I remember when I was waiting for my mum to return back from the shops in the car park. During that time, my self esteem was very low because I believed that I was stupid for not speaking Vietnamese very well. Alot of people used to tell me that my Vietnamese was poor and everyone used to tease me. This severly affected me for many years. It affected nearly all parts of my life. What happened was that I asked myself a big question. I asked myself how I really felt. I told myself I feel really stupid for not speaking Vietnamese very well. Then I asked myself, does not speaking a language very well make you dumb? For example, Einstien who is considered a very smart man only spoke German, does that mean that since he only speaks German, he is dumb? Then it hit me, my old paradigms shifted, a new one began to form immediately. I immediately realised that Vietnamese is only a language of communication, just because I struggle to communicate in a language does not make me stupid.

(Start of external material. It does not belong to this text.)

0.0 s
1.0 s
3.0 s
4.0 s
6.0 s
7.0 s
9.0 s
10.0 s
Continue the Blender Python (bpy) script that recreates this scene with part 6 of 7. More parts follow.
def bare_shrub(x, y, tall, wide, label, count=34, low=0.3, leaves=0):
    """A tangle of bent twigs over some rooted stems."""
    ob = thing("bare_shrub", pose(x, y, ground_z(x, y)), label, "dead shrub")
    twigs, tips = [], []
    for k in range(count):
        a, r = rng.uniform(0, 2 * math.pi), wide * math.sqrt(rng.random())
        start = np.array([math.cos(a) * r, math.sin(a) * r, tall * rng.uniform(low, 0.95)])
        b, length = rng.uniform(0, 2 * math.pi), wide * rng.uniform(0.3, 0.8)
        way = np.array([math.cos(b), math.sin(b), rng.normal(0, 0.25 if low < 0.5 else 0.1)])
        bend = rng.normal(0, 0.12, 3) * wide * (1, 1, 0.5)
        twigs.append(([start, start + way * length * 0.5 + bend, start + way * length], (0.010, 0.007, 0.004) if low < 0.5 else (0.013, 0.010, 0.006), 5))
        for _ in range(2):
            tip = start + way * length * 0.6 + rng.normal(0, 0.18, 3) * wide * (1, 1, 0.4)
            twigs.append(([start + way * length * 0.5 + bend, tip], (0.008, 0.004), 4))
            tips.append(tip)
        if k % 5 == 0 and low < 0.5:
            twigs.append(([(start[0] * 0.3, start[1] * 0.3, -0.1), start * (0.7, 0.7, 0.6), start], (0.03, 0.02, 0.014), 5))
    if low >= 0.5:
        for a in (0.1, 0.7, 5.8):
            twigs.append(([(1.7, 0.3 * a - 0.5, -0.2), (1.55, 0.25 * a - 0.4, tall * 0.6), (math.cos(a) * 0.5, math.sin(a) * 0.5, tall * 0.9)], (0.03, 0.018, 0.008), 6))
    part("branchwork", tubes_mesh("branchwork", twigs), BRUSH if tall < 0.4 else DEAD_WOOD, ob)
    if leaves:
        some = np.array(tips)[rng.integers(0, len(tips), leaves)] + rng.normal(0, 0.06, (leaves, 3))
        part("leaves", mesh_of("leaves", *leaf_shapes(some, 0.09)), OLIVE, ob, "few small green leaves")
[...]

If I had the power to write books on new age inventions in English but not in Vietnamese, that does not make me stupid. A person who can not speak at all, how do you know they are not thinking of a answer to solve a cure for cancer? At that point on, my self esteem was at a record high, I started building confidence, which amazingly, started to affect more areas in my life and strangly, my Vietnamese started to improve. All because I asked a big question.

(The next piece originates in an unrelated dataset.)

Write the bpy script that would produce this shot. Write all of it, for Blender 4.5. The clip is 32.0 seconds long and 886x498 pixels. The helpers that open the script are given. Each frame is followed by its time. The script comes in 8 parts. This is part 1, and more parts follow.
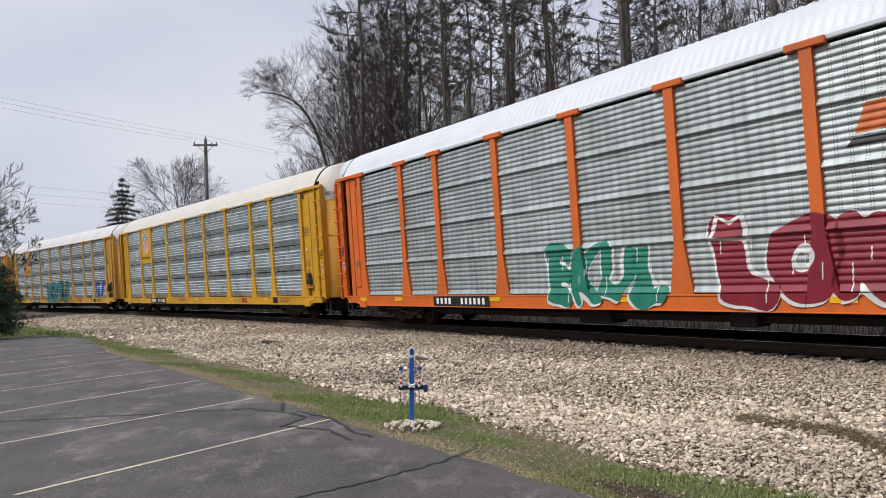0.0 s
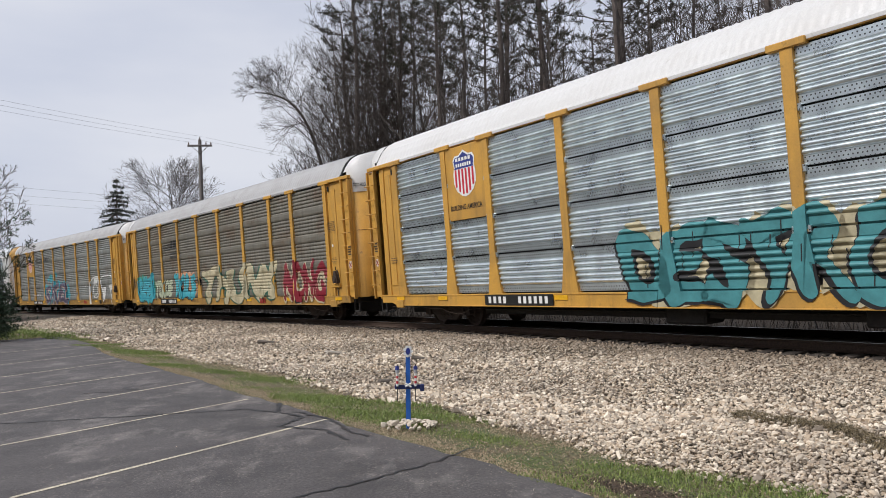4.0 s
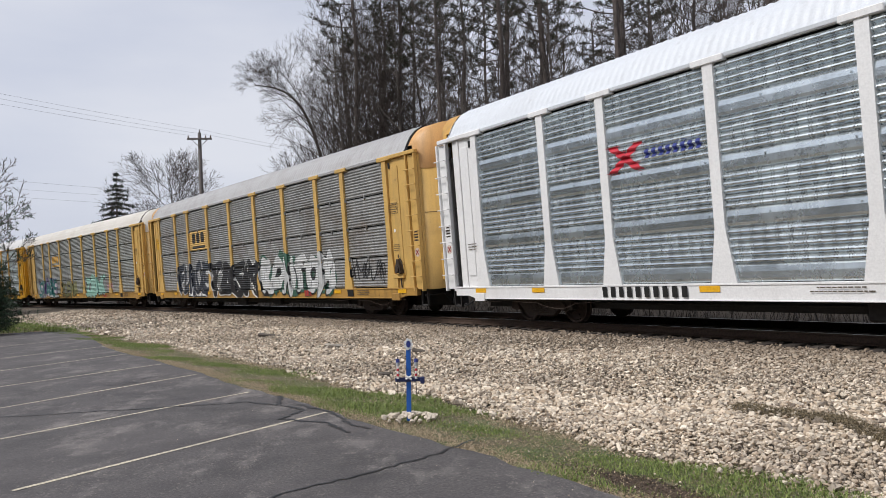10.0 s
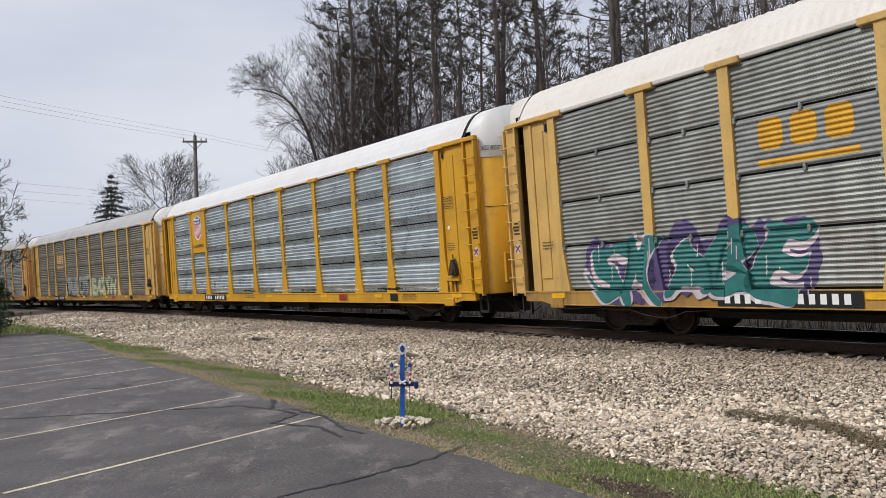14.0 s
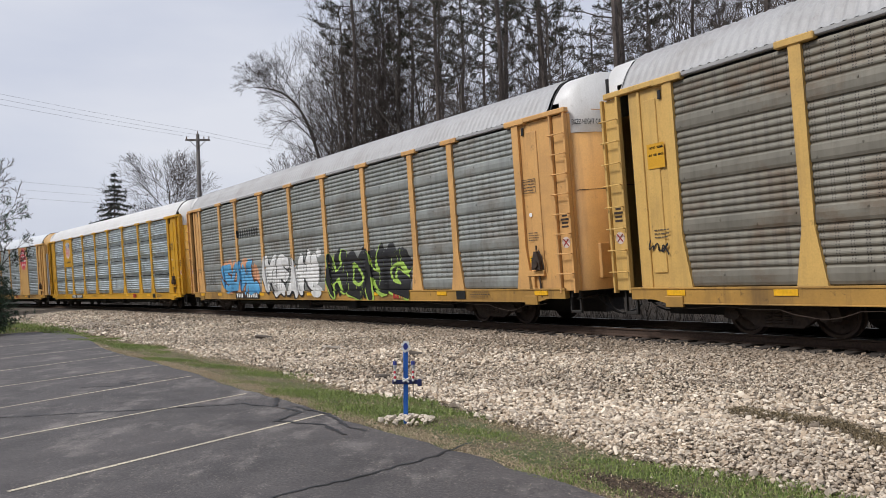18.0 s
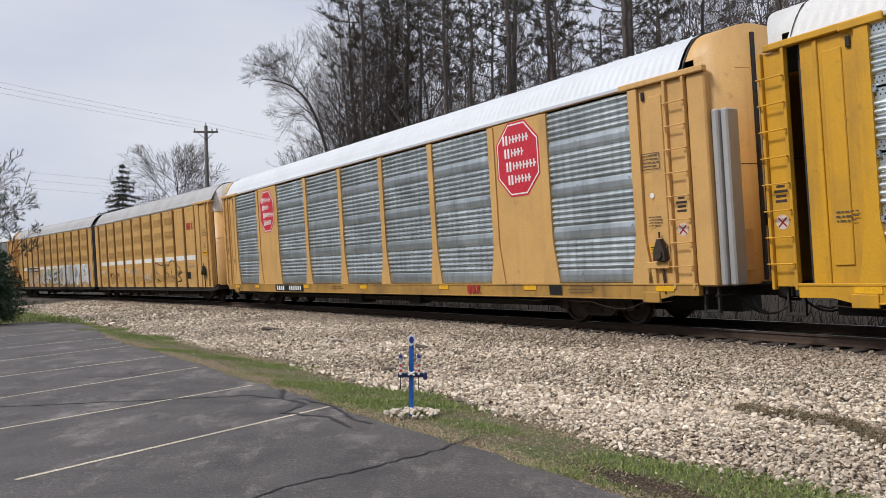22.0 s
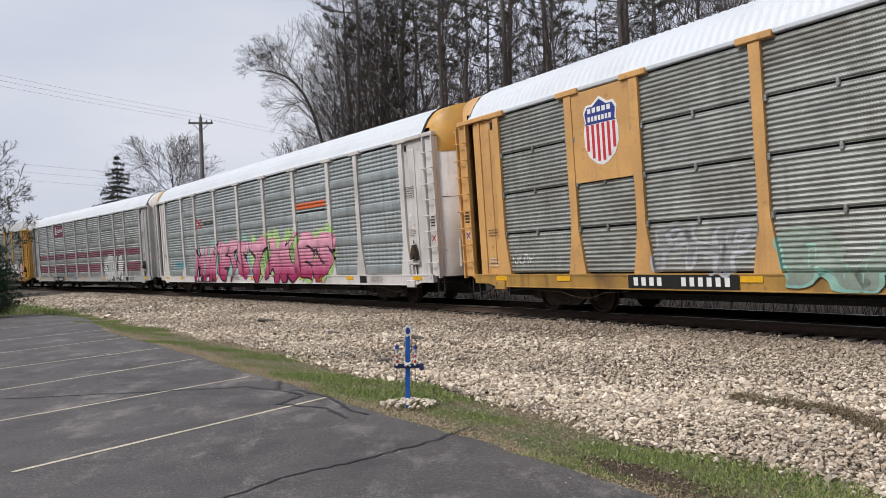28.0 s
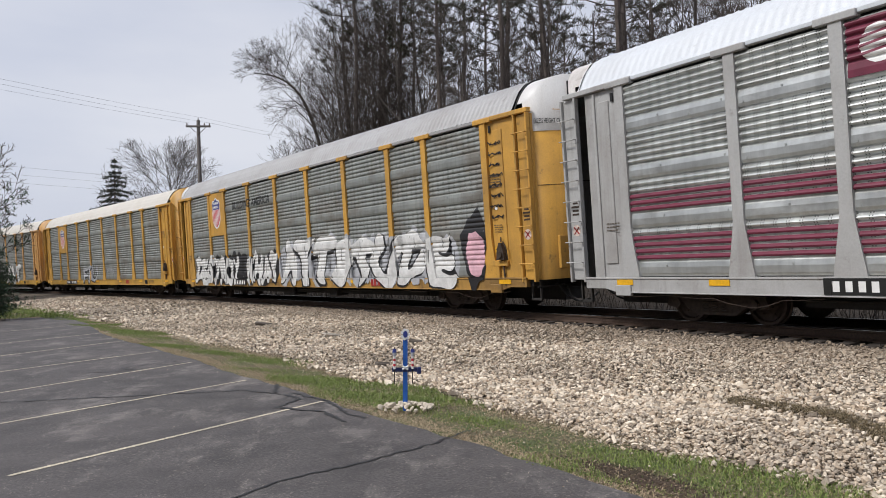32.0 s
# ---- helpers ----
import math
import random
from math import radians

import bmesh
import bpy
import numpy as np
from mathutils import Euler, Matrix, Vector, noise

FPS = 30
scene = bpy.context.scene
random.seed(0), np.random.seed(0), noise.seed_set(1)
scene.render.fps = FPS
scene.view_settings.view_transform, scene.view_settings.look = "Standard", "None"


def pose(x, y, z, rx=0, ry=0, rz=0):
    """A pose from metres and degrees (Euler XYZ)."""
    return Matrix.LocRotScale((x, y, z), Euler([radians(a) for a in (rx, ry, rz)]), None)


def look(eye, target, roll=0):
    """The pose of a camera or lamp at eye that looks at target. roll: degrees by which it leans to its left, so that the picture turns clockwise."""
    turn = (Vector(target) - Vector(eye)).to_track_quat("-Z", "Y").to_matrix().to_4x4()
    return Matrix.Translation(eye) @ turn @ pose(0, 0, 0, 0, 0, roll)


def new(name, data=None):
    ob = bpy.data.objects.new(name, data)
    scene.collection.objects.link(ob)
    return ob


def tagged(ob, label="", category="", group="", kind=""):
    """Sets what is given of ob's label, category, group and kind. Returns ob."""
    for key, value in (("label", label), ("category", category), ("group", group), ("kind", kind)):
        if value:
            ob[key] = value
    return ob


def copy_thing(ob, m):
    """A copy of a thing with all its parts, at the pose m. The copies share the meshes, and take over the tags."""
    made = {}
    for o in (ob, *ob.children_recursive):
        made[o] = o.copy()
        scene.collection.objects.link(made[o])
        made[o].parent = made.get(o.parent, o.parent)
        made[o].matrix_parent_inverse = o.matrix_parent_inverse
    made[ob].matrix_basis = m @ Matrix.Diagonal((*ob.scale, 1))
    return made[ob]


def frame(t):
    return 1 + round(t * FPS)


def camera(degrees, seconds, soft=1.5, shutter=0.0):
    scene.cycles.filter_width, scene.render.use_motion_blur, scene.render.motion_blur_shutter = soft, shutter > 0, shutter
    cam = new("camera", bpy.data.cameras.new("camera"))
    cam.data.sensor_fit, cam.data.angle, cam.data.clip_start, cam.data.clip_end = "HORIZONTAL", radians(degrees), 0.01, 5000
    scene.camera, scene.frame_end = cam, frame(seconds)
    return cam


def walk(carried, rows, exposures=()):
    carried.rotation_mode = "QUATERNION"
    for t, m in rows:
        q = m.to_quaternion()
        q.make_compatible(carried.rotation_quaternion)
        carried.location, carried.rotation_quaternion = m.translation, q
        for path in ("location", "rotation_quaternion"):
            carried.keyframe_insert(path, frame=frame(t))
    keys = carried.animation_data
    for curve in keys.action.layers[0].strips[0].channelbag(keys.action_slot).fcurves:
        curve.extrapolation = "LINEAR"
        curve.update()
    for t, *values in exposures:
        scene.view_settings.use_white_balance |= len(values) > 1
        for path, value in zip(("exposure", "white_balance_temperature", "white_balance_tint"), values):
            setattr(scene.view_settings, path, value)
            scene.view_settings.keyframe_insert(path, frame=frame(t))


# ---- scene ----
cam = camera(59.6, 32.0, soft=0.6)

# seconds, turn to the right, tilt up, lean to the left (degrees): a person holds the camera and sways a little
EYE = Vector((0.0, 0.0, 1.62))


def aim(turn, tilt, lean):
    a, b = radians(turn), radians(tilt)
    way = Vector((math.sin(a) * math.cos(b), math.cos(a) * math.cos(b), math.sin(b)))
    return look(EYE, EYE + way * 10, lean)


walk(cam, [
    (0, aim(-0.00, 2.75, -1.37)), (0.5, aim(0.04, 2.90, -1.40)), (1, aim(0.06, 2.95, -1.39)), (1.5, aim(0.08, 2.94, -1.39)), (2, aim(0.10, 2.88, -1.50)),
    (2.5, aim(0.17, 2.81, -1.51)), (3, aim(0.22, 2.79, -1.57)), (3.5, aim(0.35, 2.76, -1.76)), (5.5, aim(0.27, 2.39, -1.75)), (6, aim(0.20, 2.39, -1.64)),
    (6.5, aim(0.10, 2.39, -1.61)), (7, aim(0.00, 2.34, -1.61)), (7.5, aim(0.06, 2.31, -1.78)), (8, aim(0.11, 2.32, -1.94)), (8.5, aim(0.13, 2.30, -1.96)),
    (9, aim(0.22, 2.23, -1.95)), (9.5, aim(0.28, 2.19, -1.97)), (10, aim(0.30, 2.14, -1.89)), (10.5, aim(0.40, 2.12, -1.84)), (11, aim(0.45, 2.17, -1.82)),
    (11.5, aim(0.46, 2.16, -1.75)), (12, aim(0.56, 2.17, -1.78)), (12.5, aim(0.64, 2.19, -1.69)), (13, aim(0.71, 2.19, -1.61)), (13.5, aim(0.72, 2.31, -1.59)),
    (14, aim(0.69, 2.49, -1.45)), (14.5, aim(0.68, 2.62, -1.41)), (16.5, aim(0.66, 2.40, -1.72)), (17, aim(0.60, 2.37, -1.67)), (17.5, aim(0.51, 2.38, -1.58)),
    (18, aim(0.47, 2.32, -1.59)), (18.5, aim(0.42, 2.15, -1.60)), (19, aim(0.36, 2.03, -1.54)), (19.5, aim(0.28, 2.02, -1.45)), (20, aim(0.23, 1.97, -1.51)),
    (20.5, aim(0.21, 1.92, -1.53)), (21, aim(0.12, 1.91, -1.48)), (21.5, aim(-0.02, 1.87, -1.18)), (22, aim(-0.04, 1.88, -1.05)), (22.5, aim(-0.09, 2.00, -1.07)),
    (23, aim(-0.28, 2.10, -1.14)), (23.5, aim(-0.48, 2.03, -1.33)), (24, aim(-0.62, 1.90, -1.33)), (24.5, aim(-0.62, 1.70, -1.40)), (25, aim(-0.46, 1.51, -1.45)),
    (25.5, aim(-0.33, 1.44, -1.44)), (27.5, aim(0.19, 1.19, -1.29)), (28, aim(0.25, 1.20, -1.25)), (28.5, aim(0.25, 1.20, -1.25)), (29, aim(0.29, 1.23, -1.12)),
    (29.5, aim(0.32, 1.37, -1.11)), (30, aim(0.30, 1.52, -1.08)), (30.5, aim(0.28, 1.64, -1.06)), (31, aim(0.33, 1.70, -1.12)), (31.5, aim(0.42, 1.62, -1.22)),
    (32, aim(0.43, 1.45, -1.21)),
])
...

I believe that by asking the big questions and answering them honestly, you begin to shift your thinking from old thoughts to new ones. When you continually shift your thoughts and continually change, practice and apply new thoughts, I believe, that, alone, is helping achieve our purpose in life, which is to grow into a greater being. I believe a way to start asking bigger questions would be to ask many questions from different levels, different perspectives, different feelings and different environments. Project your mind as far as you can. Remember, you are reading this because you can read English, this text could all be different, what if you soaked this information into your mind using some method of learning in 100 years time? What I am trying to point out here is, stretch your mind as far and close as you can when approaching the results you want. Does buying that big tv or nice car matter if you were on Pluto? If you were beyond the galaxy on a planet with breathable air, would anything you are doing right now matter? Perhaps some of it, perhaps all of it? What if there really is no one out there, the text your reading now is really something that was inserted into your mind by a greater purpose? Could this be all a simulation? Can we prove some of the things we tend to commonly prove? When asking questions, ask big questions, ask the question from a view point of a 2 year old, ask the question from a point of a 20 year old and vice versa. Ask the question if you were a fish, ask the question if you were a ghost, ask the question from a tree. Use everything, use everyone, test new theories, beliefs, past experiences, future experiences, hunches, immature beliefs, mature beliefs, everything you have accumulated in your life, use it all. We are so scripted in thinking in human ways to go about our living. Remember, America may do things one way, Vietnam may do it another way. Could there be a better way suggested by other life forms? The power behind asking big questions is that you can unravel inventions, theories, ideas, paridigms and things that you could shape the future of the human race. Intellegence, I believe is using your imagination, something that begins by asking great questions.